Provided data
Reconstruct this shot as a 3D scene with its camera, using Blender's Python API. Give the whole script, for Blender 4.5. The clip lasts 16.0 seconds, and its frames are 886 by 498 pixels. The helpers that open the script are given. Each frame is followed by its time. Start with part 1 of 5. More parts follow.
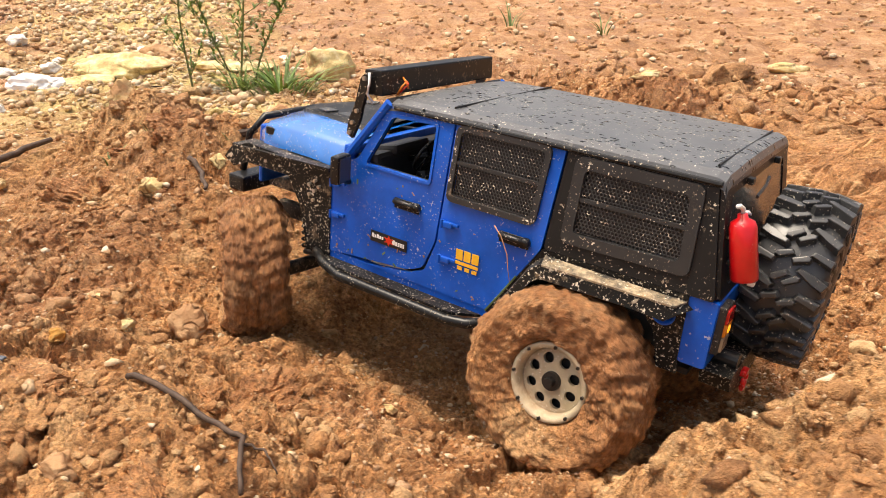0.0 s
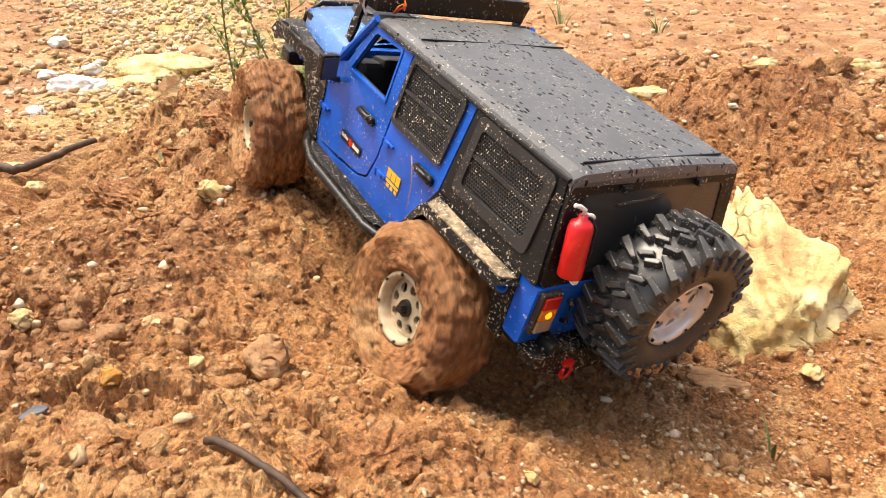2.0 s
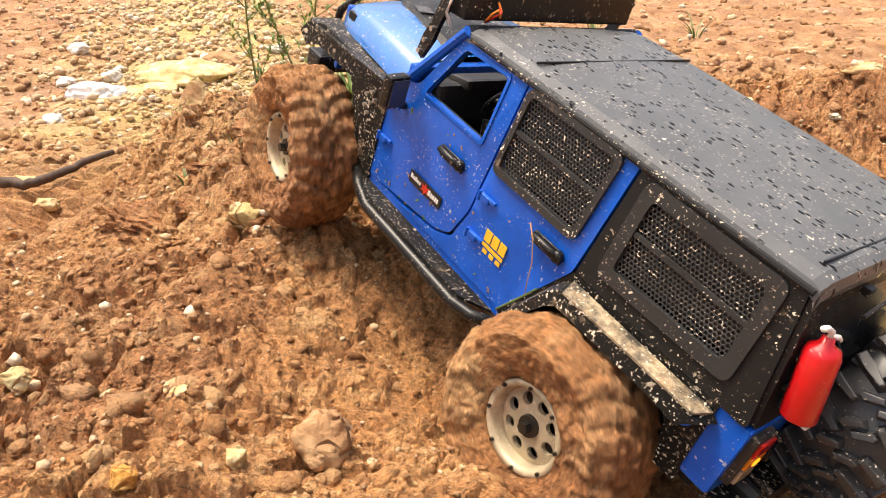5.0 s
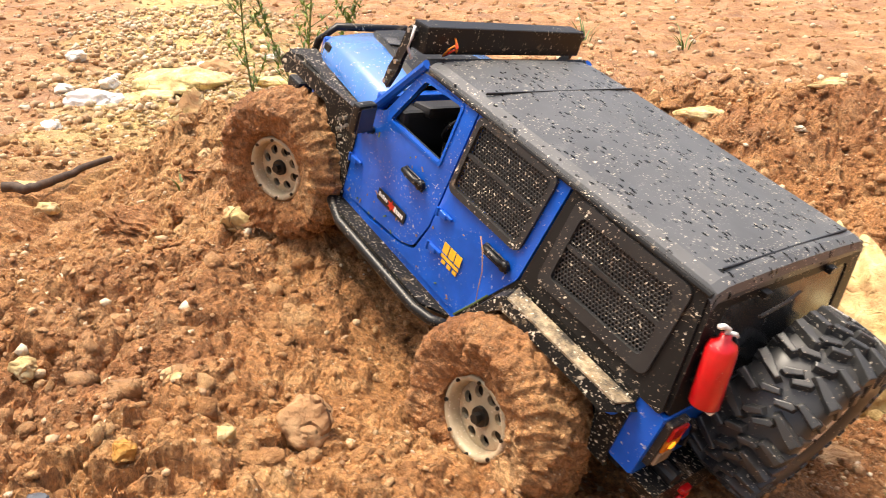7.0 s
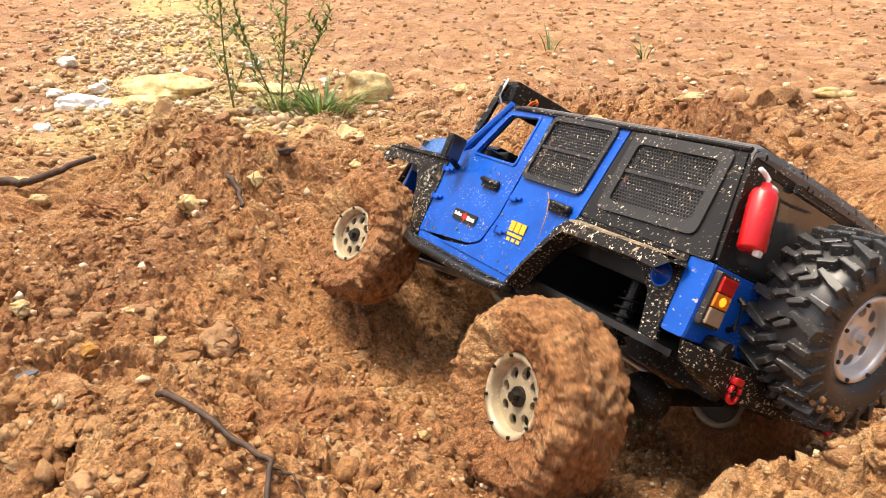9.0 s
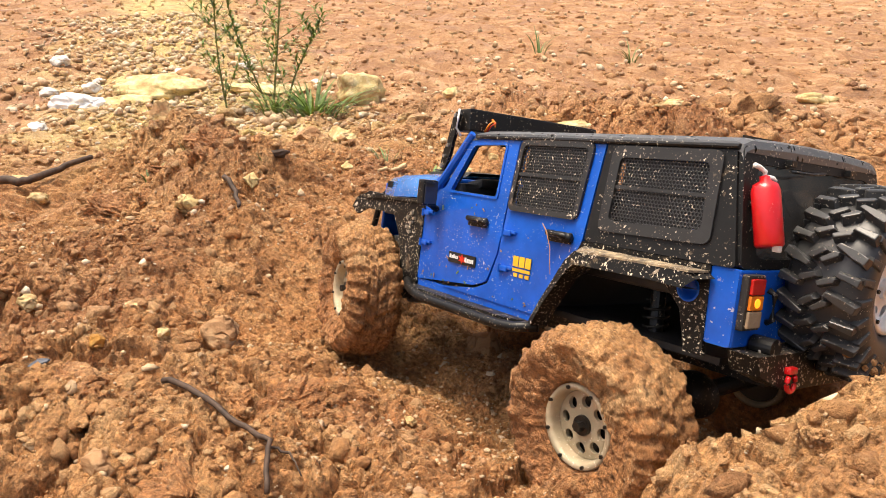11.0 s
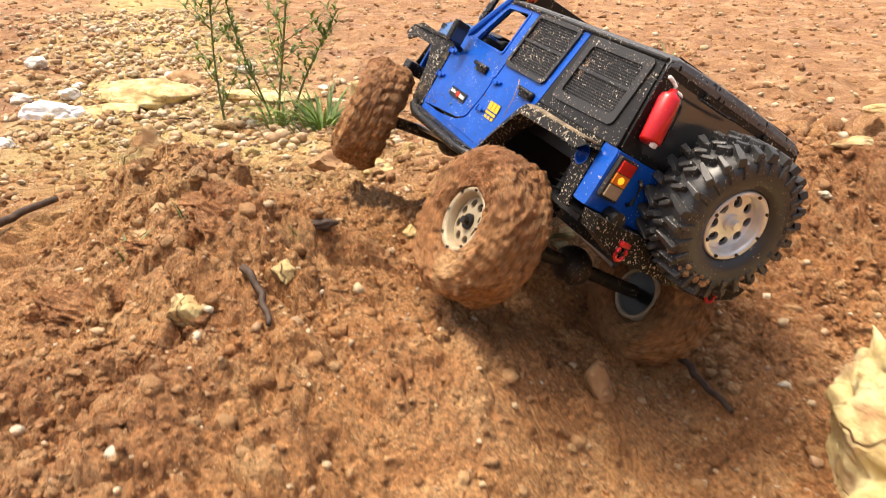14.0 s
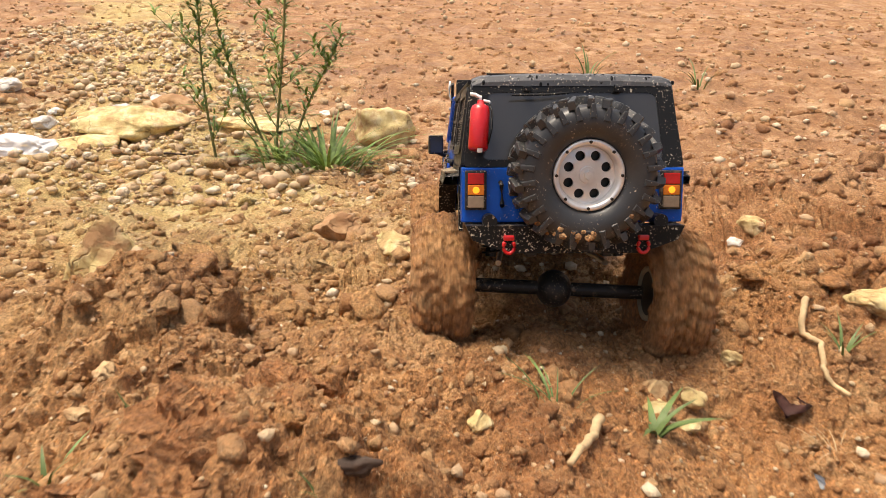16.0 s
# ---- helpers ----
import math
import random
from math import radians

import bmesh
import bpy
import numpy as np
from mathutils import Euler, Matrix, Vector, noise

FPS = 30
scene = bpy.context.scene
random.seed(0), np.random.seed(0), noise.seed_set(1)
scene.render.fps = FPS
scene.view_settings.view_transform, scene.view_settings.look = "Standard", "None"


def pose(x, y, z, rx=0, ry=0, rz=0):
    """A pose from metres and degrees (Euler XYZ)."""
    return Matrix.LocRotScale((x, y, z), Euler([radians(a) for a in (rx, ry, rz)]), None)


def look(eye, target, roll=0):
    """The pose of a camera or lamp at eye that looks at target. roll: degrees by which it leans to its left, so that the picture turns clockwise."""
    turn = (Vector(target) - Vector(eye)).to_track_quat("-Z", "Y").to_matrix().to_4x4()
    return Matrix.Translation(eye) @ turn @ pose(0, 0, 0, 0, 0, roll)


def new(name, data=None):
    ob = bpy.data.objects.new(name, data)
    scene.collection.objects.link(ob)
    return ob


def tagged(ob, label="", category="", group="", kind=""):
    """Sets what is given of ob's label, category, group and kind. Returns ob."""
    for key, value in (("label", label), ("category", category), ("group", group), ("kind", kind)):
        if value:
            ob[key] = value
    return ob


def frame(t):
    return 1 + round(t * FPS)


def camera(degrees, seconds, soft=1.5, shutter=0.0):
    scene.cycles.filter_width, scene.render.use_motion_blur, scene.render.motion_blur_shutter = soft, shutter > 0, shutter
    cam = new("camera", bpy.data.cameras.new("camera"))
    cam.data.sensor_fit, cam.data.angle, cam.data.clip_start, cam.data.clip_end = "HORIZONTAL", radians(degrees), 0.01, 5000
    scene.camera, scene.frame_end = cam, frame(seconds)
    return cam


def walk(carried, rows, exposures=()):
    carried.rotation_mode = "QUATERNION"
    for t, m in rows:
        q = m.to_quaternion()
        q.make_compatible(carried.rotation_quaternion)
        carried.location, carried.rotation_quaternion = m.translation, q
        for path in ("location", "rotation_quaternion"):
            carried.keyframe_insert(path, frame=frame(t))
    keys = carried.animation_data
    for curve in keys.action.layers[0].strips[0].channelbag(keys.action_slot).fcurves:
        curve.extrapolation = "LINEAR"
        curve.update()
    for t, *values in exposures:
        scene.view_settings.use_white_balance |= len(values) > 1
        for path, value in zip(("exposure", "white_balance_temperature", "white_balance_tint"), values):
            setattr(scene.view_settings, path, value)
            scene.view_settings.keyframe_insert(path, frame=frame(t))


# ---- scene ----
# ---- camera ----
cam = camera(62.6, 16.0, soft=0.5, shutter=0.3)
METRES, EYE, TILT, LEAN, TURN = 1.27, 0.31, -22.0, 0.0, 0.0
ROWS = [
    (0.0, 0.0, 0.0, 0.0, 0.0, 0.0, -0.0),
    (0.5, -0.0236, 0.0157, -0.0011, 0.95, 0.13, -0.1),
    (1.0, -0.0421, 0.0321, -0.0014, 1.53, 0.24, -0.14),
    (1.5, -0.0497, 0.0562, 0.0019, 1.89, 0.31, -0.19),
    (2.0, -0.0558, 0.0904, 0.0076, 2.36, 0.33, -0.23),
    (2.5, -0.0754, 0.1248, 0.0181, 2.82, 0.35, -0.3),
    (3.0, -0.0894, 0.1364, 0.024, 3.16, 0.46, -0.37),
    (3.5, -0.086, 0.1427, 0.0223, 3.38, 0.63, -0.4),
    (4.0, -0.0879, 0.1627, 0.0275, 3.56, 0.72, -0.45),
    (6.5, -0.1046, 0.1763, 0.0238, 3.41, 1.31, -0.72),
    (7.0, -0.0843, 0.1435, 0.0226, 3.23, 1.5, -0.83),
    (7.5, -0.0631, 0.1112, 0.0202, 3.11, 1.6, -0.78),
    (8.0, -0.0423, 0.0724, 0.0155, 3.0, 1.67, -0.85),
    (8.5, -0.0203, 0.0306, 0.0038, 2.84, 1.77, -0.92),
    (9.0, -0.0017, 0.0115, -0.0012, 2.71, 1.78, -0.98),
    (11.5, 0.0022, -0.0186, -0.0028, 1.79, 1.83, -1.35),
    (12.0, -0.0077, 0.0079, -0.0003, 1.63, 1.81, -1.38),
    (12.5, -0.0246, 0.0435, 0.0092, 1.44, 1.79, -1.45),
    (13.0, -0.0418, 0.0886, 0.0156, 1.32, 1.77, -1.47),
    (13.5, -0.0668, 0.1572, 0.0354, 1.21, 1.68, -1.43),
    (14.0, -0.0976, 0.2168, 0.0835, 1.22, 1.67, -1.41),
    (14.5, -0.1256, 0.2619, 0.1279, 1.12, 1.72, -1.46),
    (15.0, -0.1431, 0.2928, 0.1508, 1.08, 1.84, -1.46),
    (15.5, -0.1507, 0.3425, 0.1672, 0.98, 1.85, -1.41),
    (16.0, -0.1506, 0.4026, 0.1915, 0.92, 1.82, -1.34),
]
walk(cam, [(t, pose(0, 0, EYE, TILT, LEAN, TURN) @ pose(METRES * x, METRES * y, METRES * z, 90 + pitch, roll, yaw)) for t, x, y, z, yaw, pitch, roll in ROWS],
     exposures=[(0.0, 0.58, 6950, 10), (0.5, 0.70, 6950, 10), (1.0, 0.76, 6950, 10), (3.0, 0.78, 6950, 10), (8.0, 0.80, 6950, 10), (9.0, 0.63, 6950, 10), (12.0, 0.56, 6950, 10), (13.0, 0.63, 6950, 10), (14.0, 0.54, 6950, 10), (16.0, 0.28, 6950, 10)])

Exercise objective
Go through the listing above and locate each line that holds the word "helpers". Copy those lines.

Task answer
Reconstruct this shot as a 3D scene with its camera, using Blender's Python API. Give the whole script, for Blender 4.5. The clip lasts 16.0 seconds, and its frames are 886 by 498 pixels. The helpers that open the script are given. Each frame is followed by its time. Start with part 1 of 5. More parts follow.
# ---- helpers ----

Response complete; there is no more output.